Ricordo ancora quell’incontro, c’erano anche Riccardo Cotarella e Piero Antinori, quando ci venne proposto di impiantare barbatelle di albarossa nei terreni di nostra proprietà” commenta Michele Chiarlo, padre di Alberto, uno dei personaggi protagonisti della nascita di questo nuovo vino piemontese. Accanto a quel nucleo storico di aziende “innamorate” fin da subito dell’Albarossa – Chiarlo, appunto, Bava, Banfi, Castello di Neive - se ne sono aggiunte via via altre – ultima la Cantina di Maranzana – che ha portato a venti il numero totale di realtà coinvolte nel progetto. L’area vocata attraversa Langa, Monferrato e Roero, ma focalizzando l’attenzione sulle zone a più alta concentrazione di impianti si individua una fascia collinare che da Santo Stefano e Canelli, corre verso Nizza Monferrato e arriva nel bacino dell’Acquese (Bistagno, Carpeneto, Strevi). Con le dovute eccezioni geografiche, Bava ad esempio utilizza una vigna a Cocconato. Un patrimonio vitato che ormai raggiunge i 70 ettari e una produzione che oltre ai ristoranti locali, enoteche selezionate, si affaccia in qualche caso anche sui mercati esteri, Svizzera, Stati Uniti e Canada.

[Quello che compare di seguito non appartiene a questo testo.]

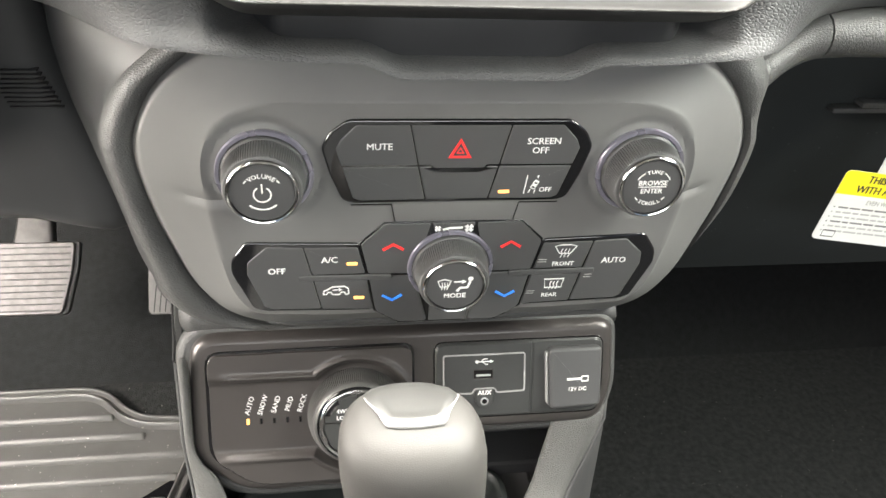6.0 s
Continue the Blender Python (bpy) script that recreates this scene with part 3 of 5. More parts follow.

I punti di forza dell’Albarossa

Ci hanno preso un po’ per pazzi quando abbiamo deciso di dedicare quasi un ettaro all’albarossa in terreni dove potremmo piantare nebbiolo per Barbaresco” racconta Claudio Roggero enologo di Castello di Neive “ma ci ha sempre affascinato questo rosso che esprime eleganza, potenza e sensualità.” “Il lato piacevole di questo club di aziende legate all’Albarossa – aggiunge Andrea Costa di Marenco – è che per nessuno di noi si tratta del core business, stiamo parlando di qualche migliaio di bottiglie, e quindi possiamo far crescere il prodotto nel migliore dei modi, senza particolare fretta e assilli commerciali.

L’ultima annata in commercio è il 2017, ma alla degustazione le annate 2010 de L’Armangia e il 2008 di Michele Chiarlo (che ha circa 3 ettari a Montaldo Scarampi) dimostrano tutto il potenziale, in termini di longevità, di un vino che tendenzialmente si beve al meglio dopo 3 anni dall’imbottigliamento.

L’enologo Donato Lanati, presente all’incontro di Cavatore, ha tirato le conclusioni: “Se ci fosse Veronelli, direbbe sicuramente che l’albarossa ha vinto la sua prima partita, cioè ha conquistato i produttori con la sua longevità certa, sicura. Acciaio, legno? Le strade possono essere valide entrambe, ma in prospettiva una menzione geografica aggiuntiva potrebbe essere fondamentale per valorizzare un vitigno che dimostra di avere già una sua linea conduttrice, ma risultati diversi da azienda ad azienda, da territorio a territorio.

Un vitigno che comunque richiede buone esposizioni, senza esagerare nell’abbassamento delle rese, perché come è stato sottolineato le uve hanno “un’anima molto rossa”, bucce sottili, acini piccoli, vinaccioli grandi e pressature e macerazioni vanno controllate attentamente.